Conciliação

Daaniel Araújo

Outubro a Novembro de 2015

Seu olhar curioso sobre a cidade fez Daaniel Araújo encontrar duas esfinges que guarnecem a Loja Maçônica Conciliação, que existe na Rua da Conciliação, Bairro da Boa Vista. Pouca gente sabe onde fica isto, mas é próximo do Beco dos Fotógrafos, e escondido pelos edifícios da Avenida Conde da Boa Vista que encobrem há muito sua fachada. Daaniel pintou as duas esfinges e destas obras saiu o título desta exposição, o que lhe dá um sentido muito amplo, pois ao falar de um templo escondido no lugar mais óbvio da cidade sugere os paradoxos constantes em sua arte e sugere também a conciliação das diversas séries de pintura convergindo para um só espaço.

Embora seja um jovem artista curiosamente Daaniel se afina com a arte tradicional, embora mantenha seu olhar no aqui e no agora, nos acontecimentos civis e no cotidiano da cidade. De certa forma ele se ombreia com os artistas da geração de 1960 nas mesmas bandeiras de luta: o enfrentamento da arrogância, a valorização do amor livre, o sarcasmo e a ironia dirigidos aos poderosos e conservadores aos quais enfrenta com a série de pinturas que tem como lema “O Medo é o Pai da Moralidade”. Daaniel é um contestador culto à moda da juventude parisiense que foi para a rua em 1968.

Designer gráfico formado em 2005 foi também publicitário, mas dedica-se à pintura desde 2011, tendo realizado exposições individuais como “Sobre o Vento e o Espalho”, no Festival de Inverno de Garanhuns e “Meu lugar”, no Festival Pai da Mata, ou ainda “O que me resta do ano”, realizada em seu ateliê. Participou também da coletiva de gravuras “Papelombra” no Espaço Cultural Peligro.

O foco na sensualidade marca sua produção e trás à luz o pensamento de sua geração sobre este tabu social que ainda encontra ecos nesta altura da civilização. Este veio temático tem na serigrafia “Já tive amores, agora é putaria mesmo” o ponto exato para o salto neste universo da sexualidade que se apoia no título da obra “O medo é o pai da Moralidade”, e marca pinturas e gravuras como “Masturbação”, “Vagina”, “O beijo do mascarado”, entre outras.

Outro aspecto de seu trabalho se refere à crítica, ao gerenciamento urbano do Recife como as questões da mobilidade urbana, ou ainda a metáforas referentes aos acontecimentos antiecológicos como o caso do Cais José Estelita que ele contesta através de pinturas e múltiplos como a pintura onde se vê um tubarão coberto de cifrões e a frase “ÁREA SUJEITA A ATAQUE DOS BARÃO”.

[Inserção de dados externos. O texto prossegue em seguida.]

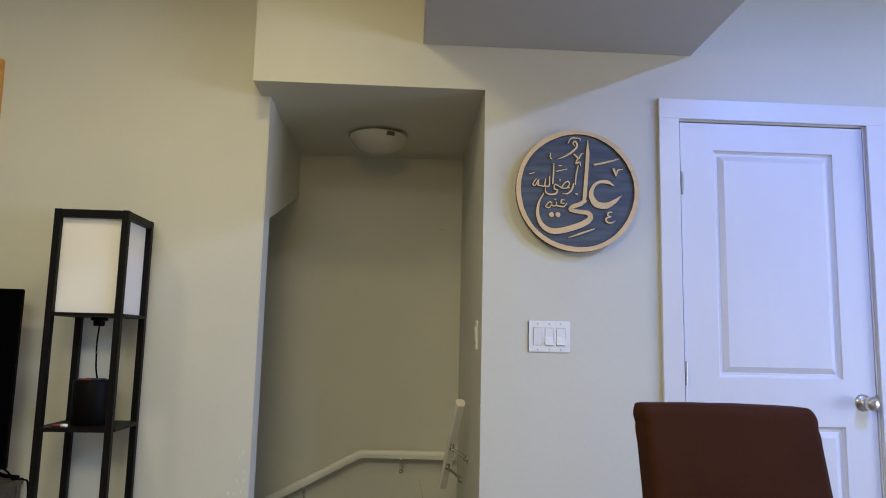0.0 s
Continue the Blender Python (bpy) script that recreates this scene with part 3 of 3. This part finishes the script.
def bars(middle, angle, length, height, count, seed, slant=0.25):
    """Unreadable writing: a row of short upright bars on a base bar."""
    rnd = random.Random(seed)
    ca, sa = math.cos(angle), math.sin(angle)

    def turn(a, b):
        return (middle[0] + a * ca - b * sa, middle[1] + a * sa + b * ca)
    part("writing_bar", stroke([turn(-length / 2, -height * 0.35), turn(length / 2, -height * 0.35)], [0.0030, 0.0035], 0.0016, LY - 0.0138, 2, PM), IVORY, PICTURE)
    for k in range(count):
        a = -length / 2 + length * (k + 0.5) / count
        h = height * rnd.uniform(0.45, 1.0)
        part("writing_bar", stroke([turn(a, -height * 0.4), turn(a + slant * h, -height * 0.4 + h)], [0.0022, 0.0032, 0.0022], 0.0017 + 0.0002 * (k % 3) + 0.00006 * seed, LY - 0.0138, 2, PM), IVORY, PICTURE)


bars((0.074, 0.122), 0.05, 0.090, 0.030, 7, 1)
bars((0.076, 0.116), 0.05, 0.080, 0.022, 6, 7, -0.9)
bars((-0.090, 0.112), 0.06, 0.100, 0.030, 8, 2)
bars((0.094, 0.006), 0.85, 0.085, 0.040, 6, 3)
bars((0.082, -0.014), 0.80, 0.090, 0.036, 5, 6, -0.9)
bars((0.036, -0.062), 0.60, 0.080, 0.038, 6, 4)
bars((0.026, -0.076), 0.55, 0.080, 0.030, 5, 8, -0.9)
bars((-0.060, -0.040), -0.30, 0.120, 0.036, 8, 5)
for k, (pts, widths) in enumerate((([(14, 92), (16, 40), (12, -4), (-8, -30)], [3, 10, 12, 4]), ([(34, 60), (44, 30), (30, 4), (12, 18), (24, 34)], [4, 8, 12, 9, 4]), ([(-10, 70), (-18, 20), (-40, 4), (-58, 20)], [4, 11, 12, 3]))):
    part("writing_bar", stroke([(a / 1000, b / 1000) for a, b in pts], [w / 1000 for w in widths], 0.0026 + 0.0003 * k, LY - 0.0138, 6, PM), IVORY, PICTURE)


PICTURE.matrix_world = Matrix.Translation((-2.2155, LY, 1.9785)) @ Matrix.Rotation(-0.022, 4, "Y")        # turned and shifted to fit its right edge in the camera's view


# ---- things on the lamp's shelves ----
jar = thing("container", (-1.437, 0.035, 0.807), "black round container on the lamp's shelf", "container")
part("body", lathe([(0.0, 0.807), (0.062, 0.807), (0.065, 0.812), (0.069, 0.96), (0.067, 0.966), (0.061, 0.966), (0.058, 0.960), (0.0, 0.960)], (-1.438, 0.036, 0), "z", 40), BLACK_CLOTH, jar, smooth=True)


def marker(name, at, turn, length, radius, colour, cap, label):
    """A felt pen lying down: barrel, cap and tip ring."""
    m = thing(name, (0, 0, 0), label, "marker")
    part("barrel", lathe([(0.0, -length / 2), (radius * 0.85, -length / 2), (radius, -length / 2 + 0.003), (radius, length * 0.1), (0.0, length * 0.1)], (0, 0, radius), "x", 16), colour, m, smooth=True)
    part("cap", lathe([(0.0, length * 0.1), (radius * 1.12, length * 0.1), (radius * 1.12, length * 0.44), (radius * 0.8, length / 2), (0.0, length / 2)], (0, 0, radius), "x", 16), cap, m, smooth=True)
    m.matrix_world = Matrix.Translation(at) @ pose(0, 0, 0, 0, 0, turn)
    return m


marker("marker", (-1.497, -0.072, 0.807), -4, 0.056, 0.0055, RED, PLASTIC, "short red marker with a white cap on the lamp's shelf")
marker("marker", (-1.434, -0.010, 0.966), 6, 0.074, 0.0042, RED, NAVY, "red and blue marker lying on the black container")
marker("marker", (-1.418, 0.012, 0.966), -3, 0.075, 0.0042, NAVY, NAVY, "blue marker lying on the black container")

# ornament of gilded leaves on the low shelf
orn = thing("ornament", (-1.448, 0.03, 0.407), "small pale gilded leaf ornament on the lamp's low shelf", "ornament")
part("stem", tube(spline([(-1.448, 0.03, 0.407), (-1.450, 0.03, 0.43), (-1.446, 0.03, 0.455)]), 0.004, 8), GOLD, orn)
for k, (dx, dy, dz) in enumerate(((0.034, -0.010, 0.052), (0.020, -0.020, 0.040), (0.006, -0.015, 0.036), (-0.008, -0.012, 0.030), (-0.022, 0.0, 0.024), (0.012, -0.026, 0.022), (-0.014, -0.022, 0.014))):
    base = Vector((-1.446, 0.03, 0.442))
    tip = base + Vector((dx, dy, dz))
    d = (tip - base).normalized()
    side = d.cross(Vector((0, 1, 0))).normalized() * 0.0065
    lf = bmesh.new()
    rows = []
    for f, w, bulge in ((0.0, 0.2, 0.0), (0.25, 0.8, 0.003), (0.55, 1.0, 0.005), (0.8, 0.6, 0.003), (1.0, 0.05, 0.0)):
        c = base.lerp(tip, f)
        rows.append([lf.verts.new(v) for v in (c - side * w, c + Vector((0, -bulge, 0)), c + side * w, c + Vector((0, 0.0012, 0)))])
    for p, q in zip(rows, rows[1:]):
        for i in range(4):
            j = (i + 1) % 4
            lf.faces.new((p[i], p[j], q[j], q[i]))
    part("leaf", lf, GOLD, orn)

# label on the glass dome
part("sticker", box((-0.020, -0.0006, -0.010), (0.020, 0.0006, 0.010)), LABEL, fix, "brown paper sticker").matrix_world = Matrix.Translation(Vector(lampc) + Vector((0.062, -0.121, -0.030))) @ pose(0, 0, 0, 28, 0, 27)

# worn paint along the wall's corner, and small knocks
rnd = random.Random(11)
wl = bpy.data.objects["wall_left"]


def chip(x, y, z, w, h, owner, mat, n=9):
    bm = bmesh.new()
    ring = []
    for k in range(n):
        a = math.tau * k / n
        r = rnd.uniform(0.55, 1.0)
        ring.append((x + w / 2 * r * math.cos(a), z + h / 2 * r * math.sin(a)))
    v0 = [bm.verts.new((p[0], y, p[1])) for p in ring]
    v1 = [bm.verts.new((x + (p[0] - x) * 0.8, y - 0.0006, z + (p[1] - z) * 0.8)) for p in ring]
    bm.faces.new(v1)
    for i in range(n):
        bm.faces.new((v0[i], v0[(i + 1) % n], v1[(i + 1) % n], v1[i]))
    part("paint_chip", bm, mat, owner)


flakes = random.Random(23)
for k in range(26):
    z0 = 0.40 + 0.30 * flakes.random() ** 1.3
    near = flakes.random() < 0.78
    x = flakes.uniform(-0.913, -0.893) if near else flakes.uniform(-0.965, -0.915)
    chip(x, LY - 0.0002, z0, flakes.uniform(0.002, 0.006), flakes.uniform(0.006, 0.024), wl, CHIP)
part("paint_chip", lathe([(0.0, 0.0), (0.005, 0.0004), (0.004, 0.0016), (0.0, 0.002)], (LX, 0.195, 1.225), "x", 9), CHIP, wl)
wb = bpy.data.objects["wall_stair_back"]
part("scuff", tube([(-0.125, BACK - 0.0002, 1.744), (-0.112, BACK - 0.0002, 1.746), (-0.098, BACK - 0.0002, 1.744)], 0.0011, 6), SCUFF, wb)
part("scuff", tube([(-0.194, BACK, 0.431), (-0.186, BACK, 0.39), (-0.171, BACK, 0.318), (-0.150, BACK, 0.19), (-0.130, BACK, 0.076)], 0.0011, 6), SCUFF, wb)
part("paint_chip", lathe([(0.0, 0.0), (0.003, 0.0003), (0.002, 0.0012), (0.0, 0.0016)], (0.0012, -0.0012, 0.90), "y", 8), CHIP, bpy.data.objects["wall_north"])
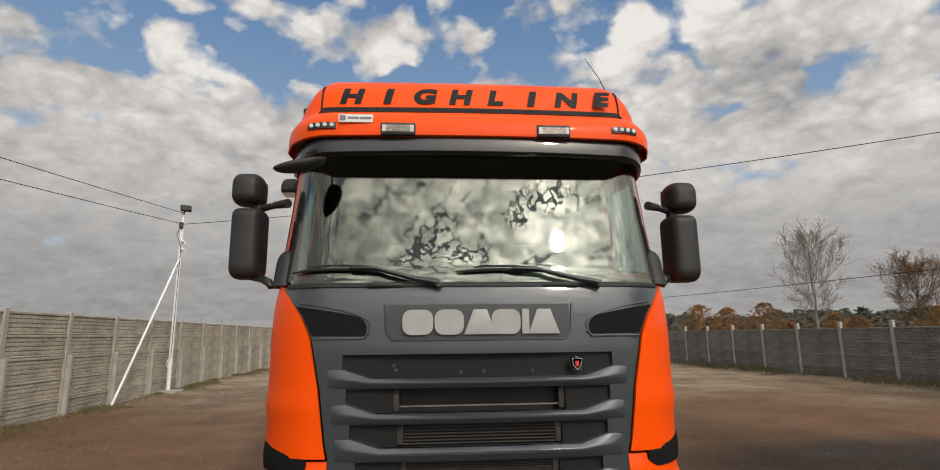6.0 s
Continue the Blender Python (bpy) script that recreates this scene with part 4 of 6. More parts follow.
    arch = part("wheel_arch", bm, PAINT, truck, "orange flared wheel arch", smooth=50)
    flare = []
    for k in range(37):
        a = radians(-14 + 208 * k / 36)
        flare.append([(side * x, WY - r * math.cos(a), WZ + r * math.sin(a)) for r, x in ((0.64, 1.15), (0.638, 1.232), (0.622, 1.240), (0.596, 1.232), (0.585, 1.20), (0.585, 1.10))])
    part("arch_flare", grid(flare), BLACK, arch, "black rubber arch edge", smooth=50)
    a0 = [(side * 1.242, WY + dy, WZ + 0.64) for dy in (-0.03, 0.03)]
    part("flare_clip", box(min(side * 1.19, side * 1.244), max(side * 1.19, side * 1.244), WY - 0.028, WY + 0.028, WZ + 0.585, WZ + 0.645, 0.006), BLACK, arch)
    well = []
    for k in range(25):
        a = radians(-10 + 200 * k / 24)
        well.append([(side * x, WY - 0.62 * math.cos(a), WZ + 0.62 * math.sin(a)) for x in steps(0.62, 1.16, 2)])
    part("wheel_well", grid(well), MESHBLACK, arch)
    # infill between arch, door and sleeper
    rows, back = [], []
    for y in steps(0.80, 2.13, 24):
        zb = WZ + math.sqrt(max(0.02, 0.70 ** 2 - (y - WY) ** 2))
        zt = door_low(y) - 0.008 if y < 1.40 else 1.332
        zb = min(zb, zt - 0.01)
        rows.append([(side * (lerp_table(HALF_W, z) - 0.010), y, z) for z in steps(zb, zt, 5)])
        back.append([(side * (lerp_table(HALF_W, z) - 0.035), y, z) for z in steps(zb, zt, 5)])
    part("cab_sill", grid(rows, None, back), PAINT, truck)
    part("arch_mudflap", box(min(side * 0.86, side * 1.19), max(side * 0.86, side * 1.19), 2.07, 2.085, 0.16, 0.55, 0.004), RUBBER, truck)
# ---- visor, roof, lamps ----
VISOR = material("smoked_visor", (0.030, 0.030, 0.031), 0.3, vary=0.3, scale=4, tint=(0.045, 0.043, 0.040), coat=0.45)


def visor_base(s):
    p = skin(s, 2.75)
    k = max(0.0, min(1.0, 1 - (p.y - 0.256) / 0.40))
    return Vector((p.x + 0.02, p.y - 0.170 * k, 0)), k


rows = []
for j in range(-30, 31):
    s = abs(j) / 30 * s_of_y(0.62, 2.75)
    sx = 1 if j >= 0 else -1
    p, k = visor_base(s)
    dip = 0.022 * max(0.0, 1 - abs(abs(p.x) - 0.86) / 0.22)
    inn = 0.10 + 0.14 * k
    drop = 0.008 * (1 - k)
    rows.append([(sx * (p.x - 0.02), p.y + 0.05, 2.815 - drop + dip), (sx * p.x, p.y, 2.800 - drop + dip), (sx * (p.x + 0.006), p.y - 0.008, 2.77 - drop), (sx * (p.x + 0.004), p.y - 0.006, 2.715 - drop), (sx * (p.x - 0.01), p.y + 0.012, 2.704 - drop), (sx * (p.x - 0.02 - 0.03 * (1 - k)), p.y + inn * k + 0.03, 2.715 + 0.055 * k - drop), (sx * (p.x - 0.03 - 0.03 * (1 - k)), p.y + inn * k + 0.04, 2.80 - drop)])
visor = part("sun_visor", grid(rows), VISOR, truck, "black plastic sun visor", smooth=50)
part("visor_light", box(0.23, 0.34, 0.10, 0.125, 2.7, 2.708), CLEAR, visor)

ROOF = [(0.085, 2.796, 1.075), (0.062, 2.80, 1.085), (0.055, 2.865, 1.08), (0.075, 2.91, 1.075), (0.14, 2.965, 1.065), (0.215, 3.0, 1.055), (0.243, 3.03, 1.05), (0.252, 3.10, 1.035), (0.275, 3.17, 1.02), (0.33, 3.235, 1.01), (0.41, 3.285, 1.005), (0.52, 3.318, 1.005), (0.8, 3.348, 1.02), (1.1, 3.36, 1.04), (1.4, 3.37, 1.06), (1.75, 3.42, 1.075), (2.15, 3.47, 1.085), (2.6, 3.56, 1.09)]


def roof_bow(x):
    """How far the roof's front edge draws back towards the sides."""
    a = abs(x)
    back = 0.032 * (min(a, 0.8) / 0.8) ** 2
    if a > 0.8:
        back += 0.52 * (1 - math.sqrt(max(0.0, 1 - ((a - 0.8) / 0.336) ** 2)))
    return 0.85 * back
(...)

Outro tema recorrente é o coração, que ele plasma em vários contextos, como um recém nascido saído de um coração com a palavra PROCURA-SE.

Também é um pintor de quadros grandes, dos quais destacamos “Moça com pince”, “Cachorro Amarelo” e “Mulher na praia”.

Sobretudo ele é um pintor habilidoso que possui um cromatismo elegante quase sempre semitonado em marrons. Utiliza os suportes tradicionais como tela e papel, mas não se limita a eles, pinta sobre outros materiais como madeiras achadas ao léu onde ele deixa aparecer a fibra nas áreas não cobertas pela tinta. Ele experimenta xilogravura na oficina MAU MAU produzindo longa série de pequenas estampas, está produzindo um filme de animação onde os desenhos são pintados a óleo, e cria cartazes, serigrafias, imãs de geladeira e estêncis grafitados na cidade como um bebê engatinhando e um flanelinha com o rodo na mão e a frase “Também Quero Sonhar”.   

Eis um artista inquieto e proativo, cujo olhar está sempre de vigia e a cabeça à espreita do próximo acontecimento, social ou pessoal, que excite sua vontade de compartilhar ideias. Um pintor urbano, sobretudo, identificado com o downtown, com as esquinas e as pessoas comuns da cidade.